The Dia Art Foundation was established in 1974 by Fariha al-Jerrahi (formerly known as Philippa de Menil), Heiner Friedrich, and Helen Winkler to support artists in the implementation of “visionary projects.” Over the last 50 years, the foundation has grown to operate nine sites, including the renowned land art works Spiral Jetty by Robert Smithson, The Lightning Field by Walter de Maria, and Sun Tunnels by Nancy Holt. Most recently, in 2023, Dia took over stewardship of Cameron Rowland’s Depreciation, a conceptual piece that consists of an acre of land on the former site of a plantation and was given to and then retracted from formerly enslaved people as part of General William Tecumseh Sherman’s Special Field Order No.15, commonly known as the forty acres and a mule policy. As part of the piece, the land is restricted so that it cannot be developed, bringing its property value to $0, a commentary on the concept that the value of land is rooted in its use. Additionally, unlike most large-scale land art pieces, Depreciation cannot be visited.

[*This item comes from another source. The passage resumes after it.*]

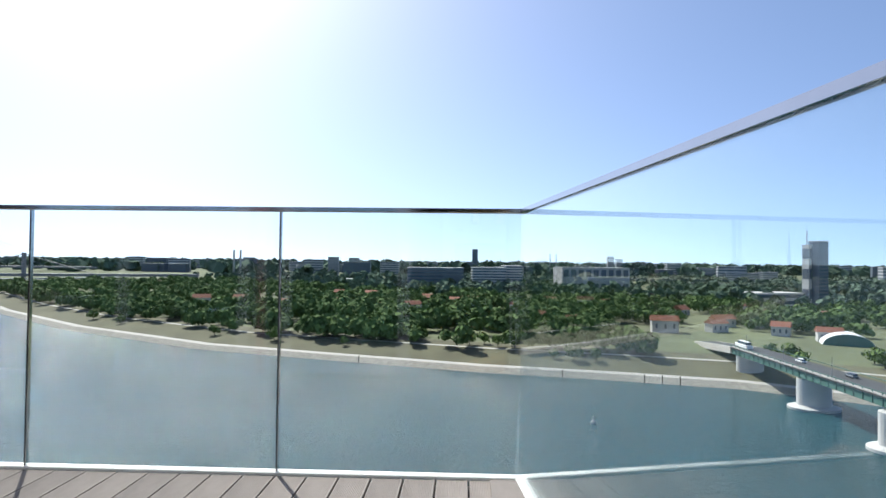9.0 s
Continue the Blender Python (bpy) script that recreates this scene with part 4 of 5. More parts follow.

This October, Dia Beacon opened an exhibition by Rowland titled Properties, that builds on ideas in Depreciation, and simultaneously forces the institution to reckon with the history of its property. The show consists of six components, the first of which is an unmarked acre of land in Beacon. Like Depreciation, Plot is not intended to be visited and requires that Dia, and any future owners, not “disturb or develop” the piece of property. In the section of the exhibition pamphlet on this work, Rowland explains that for some period of time Black people, both free and enslaved in both the North and South, were prohibited from being buried in cemeteries. This led to the frequent occurrence of Black people being buried in unmarked, sometimes mass, graves.
Rowland then goes on to explain that the land that Dia Beacon sits on was owned by “slave owners and slave traders from 1683 until the abolition of slavery in New York in 1827.” Based on this history, the artist assumes that the land is home to unmarked graves of Black people. This idea is the impetus behind Plot, a conceptual piece that acknowledges and strives to account for the presence of Black burial sites on Dia’s property, and even more broadly pushes viewers to reconsider “the assumed absence of Black burials on sites of enslavement.”

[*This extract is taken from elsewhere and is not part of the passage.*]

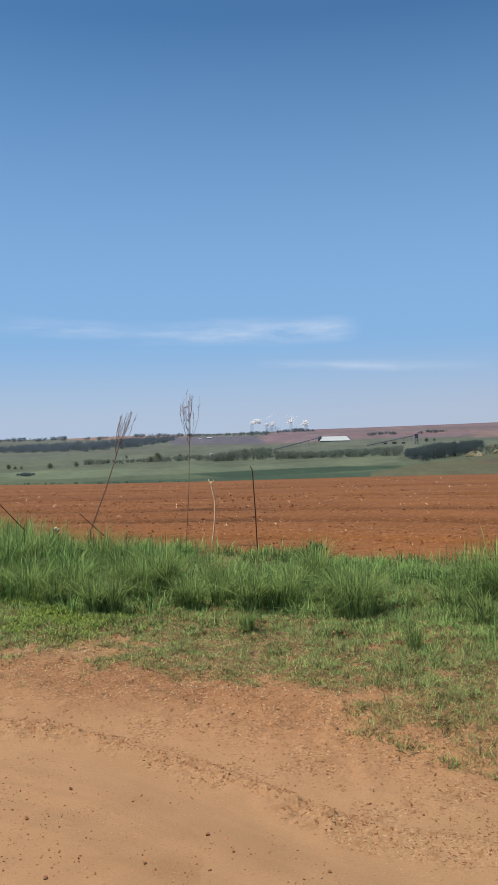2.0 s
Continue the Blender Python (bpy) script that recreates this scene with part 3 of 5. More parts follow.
def wire_wrap(centre, axis, radius, z, slope, parent, seed):
    """Two turns of wire round a post, with a short twisted tail."""
    r = random.Random(seed)
    bm = bmesh.new()
    pts = []
    for k in range(45):
        a = 4 * math.pi * k / 44
        p = Vector(centre) + Vector(axis) * (z - centre[2])
        pts.append(p + Vector((math.cos(a) * radius * 1.05, math.sin(a) * radius * 1.05, slope * math.cos(a) + 0.012 * k / 44 + r.uniform(-0.002, 0.002))))
    tube(bm, pts, 0.0024, 5)
    part("wire", bm, WIRE, parent, "thin galvanised wire wrapped round the post")


def build_brace():
    left, right = Vector((-6.150, 10.650, 0)), Vector((-5.375, 10.730, 0))
    e = thing("fence_brace", (left.x, left.y, ground_xy(left.x, left.y)[2] - 0.02), "H-shaped strainer of dark tarred gum poles joined by a short rail", "fence post")
    base = Vector(e.location)
    at = lambda x, y, z: Vector((x, y, z)) - base
    zl, zr = ground_xy(left.x, left.y)[2] - 0.3, ground_xy(right.x, right.y)[2] - 0.3
    a = pole("post", at(-6.165, 10.645, zl), at(-6.134, 10.661, 1.41), 0.091, e, 1.0)
    b = pole("post", at(-5.425, 10.705, zr), at(-5.343, 10.745, 1.43), 0.090, e, 5.0)
    c = bmesh.new()
    tube(c, [at(-6.300, 10.690, zl), at(-6.292, 10.69, 0.6), at(-6.283, 10.690, 1.256)], [0.024, 0.023, 0.021], 8)
    grain(c, 0.004, 20.0)
    part("stake", c, TIMBER, e, "thin dark wooden stake against the post")
    rail = bmesh.new()
    n = 16
    p0, p1 = at(-6.08, 10.655, 1.278), at(-5.40, 10.742, 1.300)
    tube(rail, [p0.lerp(p1, k / n) + Vector((0, 0, 0.006 * math.sin(k * 1.3))) for k in range(n + 1)], [0.050 - 0.020 * k / n + 0.004 * math.sin(k * 2.1) for k in range(n + 1)], 12)
    grain(rail, 0.012, 14.0, 2.0)
    part("rail", rail, BARK, e, "rough weathered cross rail with peeling bark")
    rod = bmesh.new()
    tube(rod, [at(-5.47, 10.70, 1.27), at(-5.66, 10.63, 0.84), at(-5.90, 10.545, 0.36), at(-6.02, 10.52, 0.12)], 0.0075, 6)
    part("brace_wire", rod, RUST, e, "rusty twisted brace wire running down between the posts")
    for p, zs, seed in ((a, ((1.22, 0.035), (1.07, 0.012), (0.76, 0.015)), 3), (b, ((1.33, 0.03), (0.96, 0.02), (0.69, 0.022)), 8)):
        foot, head = (at(-6.165, 10.645, 0), at(-6.134, 10.661, 1.41)) if p is a else (at(-5.425, 10.705, 0), at(-5.343, 10.745, 1.43))
        for i, (z, slope) in enumerate(zs):
            k = (z - 0.0) / 1.42
            q = foot.lerp(head, k)
            wire_wrap((q.x, q.y, q.z), (0, 0, 1), 0.095, q.z, slope, p, seed + i)
    hang = bmesh.new()
    tube(hang, [at(-6.05, 10.57, 1.24), at(-5.98, 10.54, 1.12), at(-5.96, 10.53, 1.05)], 0.004, 5)
    tube(hang, [at(-6.05, 10.56, 1.07), at(-5.80, 10.55, 0.80), at(-5.62, 10.58, 0.45), at(-5.58, 10.58, 0.2)], 0.0028, 5)
    part("loose_wire", hang, WIRE, e, "loose strands of old fence wire")
    return e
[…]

The majority of the works that make up Properties, are housed in one gallery at Dia Beacon. While a common theme throughout the curation of the institution is space — at approximately 300,000-square-feet the building easily holds large-scale pieces and provides ample space around each work —, Rowland’s gallery feels eerily empty. On the back wall, Plot is represented by framed paperwork that details the easement. To the right, Increase, a simple worn metal bedframe speaks to the history of the slave law partus sequitur ventrem, a Latin phrase that translates to “the birth follows the womb,” indicating that children born to enslaved mothers became the property of the slave owner. Across the gallery from the bed, five scythes lean against a wall. Commissary, addresses the issue of sharecropping, which is often misrepresented to deny its reality as a debt bondage, a continuation of slavery in a legal manner. Underproduction, the last piece in the gallery is a large overturned metal pot near the doorway — a reference to secret meetings or gatherings held by enslaved people.
When I first entered the space, without much context of the work, I was confused but curious about the artist’s decisions regarding objects, placement, and the amount of empty space. In retrospect, this was a narrow first impression, as Dia Beacon is filled with minimalist works that revel in empty space. Often the concept of minimalism brings to mind the simple structures and paintings of artists like Donald Judd, Dan Flavin, Larry Bell, Ellsworth Kelly, Agnes Martin, Josef Albers,and Robert Ryman — some of whom do have works on long-term view at Dia Beacon. However, like Rowland’s installation, other works on view a Dia Beacon play in the realm of minimalism while embodying more familiar materials and a sense of humanity.
Rowland’s exhibition essay, which mostly draws on primary sources, provided the necessary context to fully understand the individual pieces in the exhibition, and perhaps sheds light on the decision to keep so much of the gallery vacant. The essay explores connections between land, labor, and value. Rowland corrects common misunderstandings related to the Emancipation Proclamation, President Lincoln’s stance on slavery, and how slavery continued under new practices, laws, and codes. The artist also details the ways in which Black people fought against “post-slavery” systems and recontextualizes Black rioting removing the notions of “race riot” to resituate these acts as “property rebellion.”
Throughout the writing, the reader is reminded that not only is land valued by its ability to be used, but that enslaved people were treated as property. Rowland writes, “Enslaved people were components of the land. The land was a prison.” The artist’s decision to make both Depreciation and Plot into pieces of land that cannot be used is echoed in Rowland’s choice to leave so much vacant space in the gallery, deconstructing our idea of value and use and, in a sense, deconstructing the prison that is the land.